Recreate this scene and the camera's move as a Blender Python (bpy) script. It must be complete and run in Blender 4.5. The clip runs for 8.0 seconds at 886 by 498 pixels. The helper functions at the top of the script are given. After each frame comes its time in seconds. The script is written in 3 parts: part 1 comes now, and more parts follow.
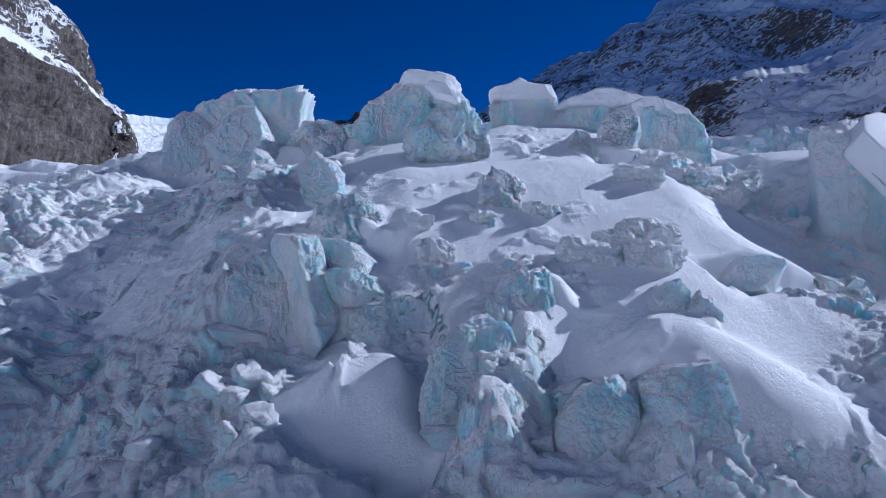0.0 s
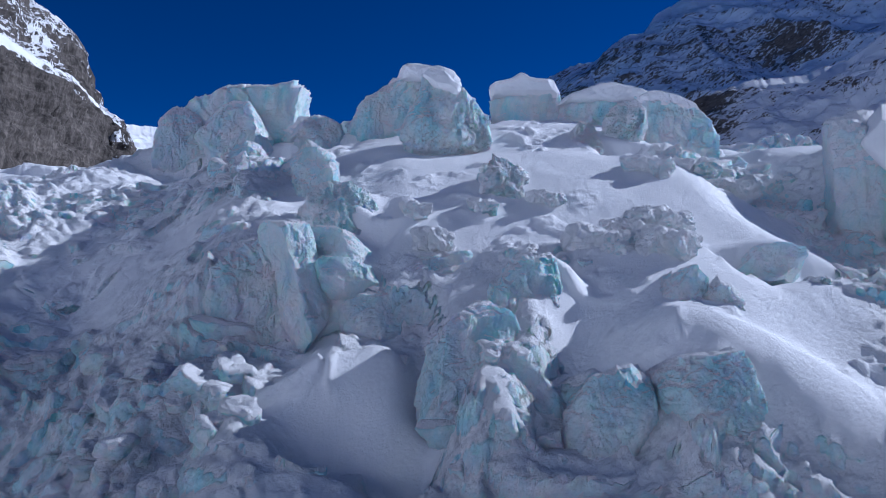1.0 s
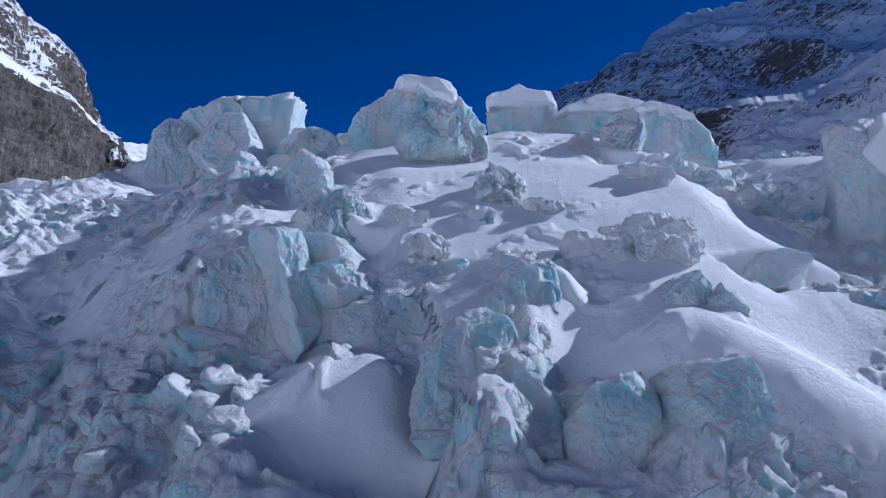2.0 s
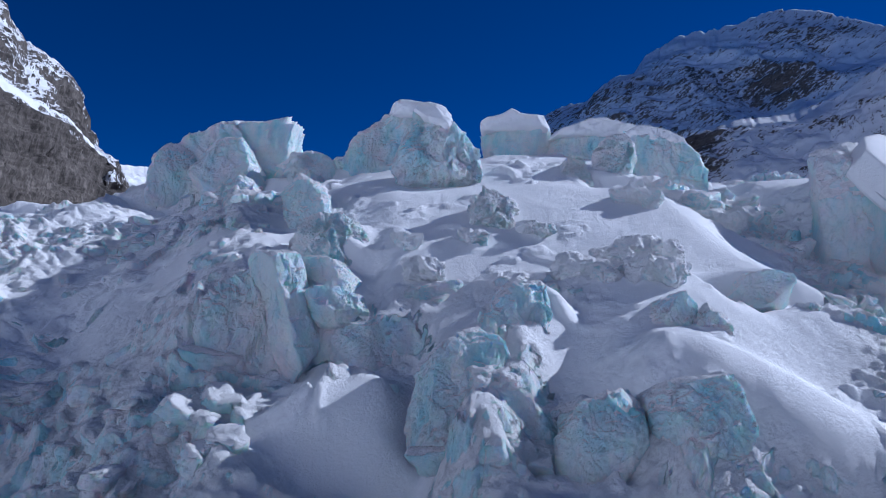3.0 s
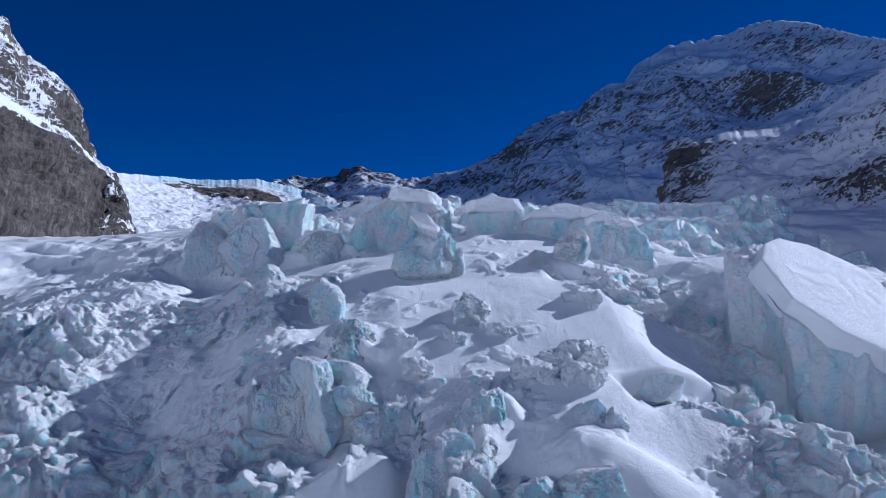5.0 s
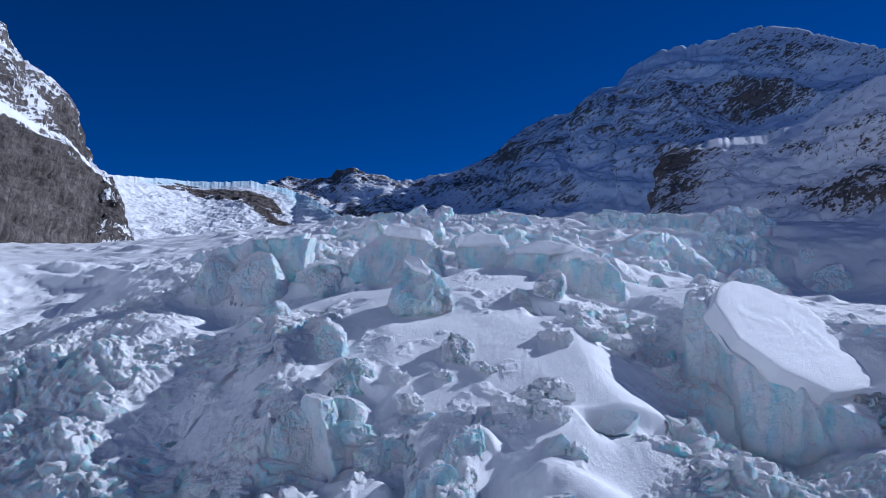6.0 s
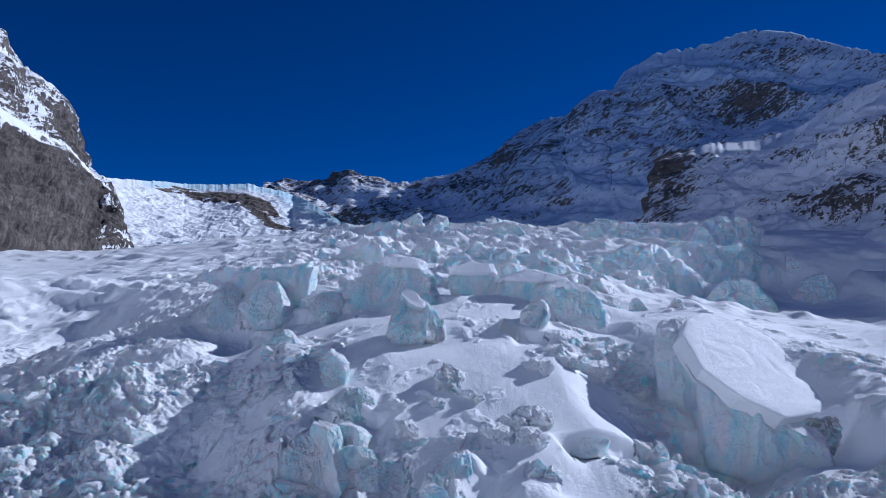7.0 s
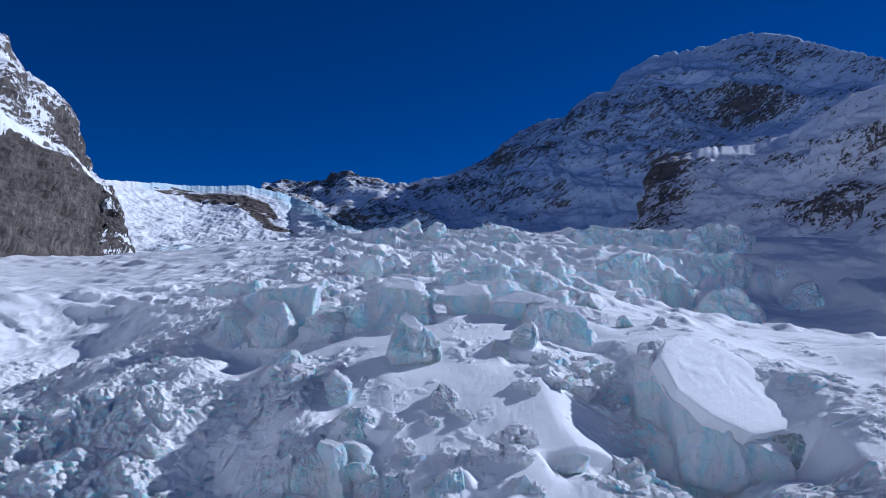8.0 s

----

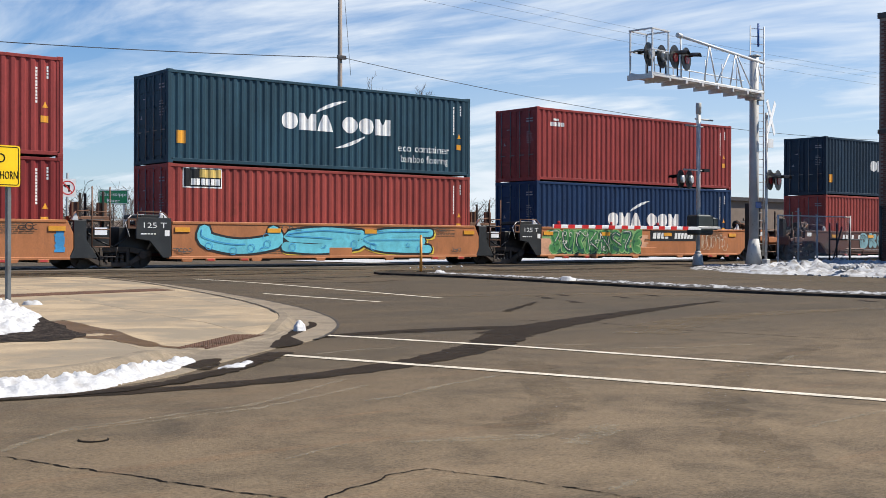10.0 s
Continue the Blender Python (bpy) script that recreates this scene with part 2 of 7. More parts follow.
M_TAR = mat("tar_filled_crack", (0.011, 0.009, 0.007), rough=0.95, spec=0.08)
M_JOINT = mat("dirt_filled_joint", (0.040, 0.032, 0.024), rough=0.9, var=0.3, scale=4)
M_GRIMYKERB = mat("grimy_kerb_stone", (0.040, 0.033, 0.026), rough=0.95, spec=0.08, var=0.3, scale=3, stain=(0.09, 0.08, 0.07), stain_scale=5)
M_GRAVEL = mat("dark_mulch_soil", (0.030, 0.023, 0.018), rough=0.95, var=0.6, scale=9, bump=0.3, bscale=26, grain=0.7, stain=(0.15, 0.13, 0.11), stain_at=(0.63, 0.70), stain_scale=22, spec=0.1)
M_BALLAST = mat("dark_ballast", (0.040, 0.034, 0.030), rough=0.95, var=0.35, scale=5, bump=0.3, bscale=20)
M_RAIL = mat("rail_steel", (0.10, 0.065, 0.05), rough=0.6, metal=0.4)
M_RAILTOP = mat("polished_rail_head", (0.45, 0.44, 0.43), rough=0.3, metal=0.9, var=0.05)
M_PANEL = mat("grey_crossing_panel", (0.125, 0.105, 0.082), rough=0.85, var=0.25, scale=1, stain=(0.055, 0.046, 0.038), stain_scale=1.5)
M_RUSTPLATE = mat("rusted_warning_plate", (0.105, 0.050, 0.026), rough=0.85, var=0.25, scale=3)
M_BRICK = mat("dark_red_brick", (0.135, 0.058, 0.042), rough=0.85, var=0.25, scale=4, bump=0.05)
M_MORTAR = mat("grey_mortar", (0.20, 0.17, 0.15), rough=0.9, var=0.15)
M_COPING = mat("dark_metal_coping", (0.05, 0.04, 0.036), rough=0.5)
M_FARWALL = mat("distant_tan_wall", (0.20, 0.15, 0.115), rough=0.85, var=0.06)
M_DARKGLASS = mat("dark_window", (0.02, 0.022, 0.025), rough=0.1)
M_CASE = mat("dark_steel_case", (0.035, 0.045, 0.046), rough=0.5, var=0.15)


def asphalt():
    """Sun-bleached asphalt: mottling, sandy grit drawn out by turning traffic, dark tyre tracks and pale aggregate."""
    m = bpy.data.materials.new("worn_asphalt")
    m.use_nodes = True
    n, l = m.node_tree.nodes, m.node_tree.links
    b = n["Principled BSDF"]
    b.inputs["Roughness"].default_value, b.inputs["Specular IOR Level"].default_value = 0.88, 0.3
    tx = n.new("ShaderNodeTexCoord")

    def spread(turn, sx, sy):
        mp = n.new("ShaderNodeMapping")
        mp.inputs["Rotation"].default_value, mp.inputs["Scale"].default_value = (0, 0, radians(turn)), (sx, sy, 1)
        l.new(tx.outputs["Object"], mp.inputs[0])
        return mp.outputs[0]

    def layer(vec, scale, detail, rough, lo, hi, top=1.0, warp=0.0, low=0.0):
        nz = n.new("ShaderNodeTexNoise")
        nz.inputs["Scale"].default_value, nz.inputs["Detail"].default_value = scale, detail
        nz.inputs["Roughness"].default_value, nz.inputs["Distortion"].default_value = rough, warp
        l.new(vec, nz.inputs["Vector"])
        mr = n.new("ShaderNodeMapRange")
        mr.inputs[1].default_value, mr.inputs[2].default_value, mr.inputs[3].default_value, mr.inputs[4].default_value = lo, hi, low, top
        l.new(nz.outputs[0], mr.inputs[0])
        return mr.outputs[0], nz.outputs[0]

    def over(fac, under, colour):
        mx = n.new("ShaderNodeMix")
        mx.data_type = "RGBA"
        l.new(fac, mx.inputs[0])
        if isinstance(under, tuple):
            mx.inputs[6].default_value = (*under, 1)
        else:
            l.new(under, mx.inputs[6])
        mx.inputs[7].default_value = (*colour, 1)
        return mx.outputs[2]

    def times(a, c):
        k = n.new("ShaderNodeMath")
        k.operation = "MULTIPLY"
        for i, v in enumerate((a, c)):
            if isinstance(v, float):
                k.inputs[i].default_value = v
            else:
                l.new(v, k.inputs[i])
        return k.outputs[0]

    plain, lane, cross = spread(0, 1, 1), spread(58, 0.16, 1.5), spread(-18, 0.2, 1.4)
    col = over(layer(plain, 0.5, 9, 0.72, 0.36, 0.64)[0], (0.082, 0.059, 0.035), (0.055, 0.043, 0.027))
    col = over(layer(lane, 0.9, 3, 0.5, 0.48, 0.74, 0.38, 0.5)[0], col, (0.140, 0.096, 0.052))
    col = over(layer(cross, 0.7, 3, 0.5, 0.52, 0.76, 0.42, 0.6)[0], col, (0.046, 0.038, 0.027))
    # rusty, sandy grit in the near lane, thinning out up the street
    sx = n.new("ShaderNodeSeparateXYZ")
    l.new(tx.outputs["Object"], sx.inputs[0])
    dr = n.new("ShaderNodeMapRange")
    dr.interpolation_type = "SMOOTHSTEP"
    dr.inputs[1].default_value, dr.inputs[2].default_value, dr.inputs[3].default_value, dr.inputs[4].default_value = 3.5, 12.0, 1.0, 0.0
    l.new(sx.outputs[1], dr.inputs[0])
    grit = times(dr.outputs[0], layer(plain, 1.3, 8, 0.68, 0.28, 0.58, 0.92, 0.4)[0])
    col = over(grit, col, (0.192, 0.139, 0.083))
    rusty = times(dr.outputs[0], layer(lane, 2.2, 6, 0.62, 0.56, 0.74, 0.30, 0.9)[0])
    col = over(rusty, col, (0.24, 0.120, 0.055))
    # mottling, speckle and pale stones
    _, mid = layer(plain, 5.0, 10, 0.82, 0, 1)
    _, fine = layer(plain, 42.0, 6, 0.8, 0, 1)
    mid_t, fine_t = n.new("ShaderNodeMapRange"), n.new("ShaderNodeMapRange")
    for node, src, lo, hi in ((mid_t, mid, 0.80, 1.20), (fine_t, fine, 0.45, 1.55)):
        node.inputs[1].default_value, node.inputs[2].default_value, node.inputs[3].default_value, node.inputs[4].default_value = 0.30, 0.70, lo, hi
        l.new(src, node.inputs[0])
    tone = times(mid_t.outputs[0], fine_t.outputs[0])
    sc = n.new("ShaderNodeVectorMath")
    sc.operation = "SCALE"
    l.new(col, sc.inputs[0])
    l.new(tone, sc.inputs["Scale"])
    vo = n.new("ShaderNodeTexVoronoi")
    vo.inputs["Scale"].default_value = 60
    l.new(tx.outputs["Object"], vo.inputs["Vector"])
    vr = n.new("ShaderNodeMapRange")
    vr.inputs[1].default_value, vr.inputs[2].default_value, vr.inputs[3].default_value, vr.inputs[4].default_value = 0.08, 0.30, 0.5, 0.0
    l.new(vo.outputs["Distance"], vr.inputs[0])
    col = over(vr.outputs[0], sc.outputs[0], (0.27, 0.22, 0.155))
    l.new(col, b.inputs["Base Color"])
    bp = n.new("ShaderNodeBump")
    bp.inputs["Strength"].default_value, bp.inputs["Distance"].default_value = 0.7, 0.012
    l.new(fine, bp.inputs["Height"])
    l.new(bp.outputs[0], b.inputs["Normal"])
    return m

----

### INSTRUCTIONS TO FOLLOW
Give a single number: the count of lines above that include the word "this".

### RESPONSE BELOW
2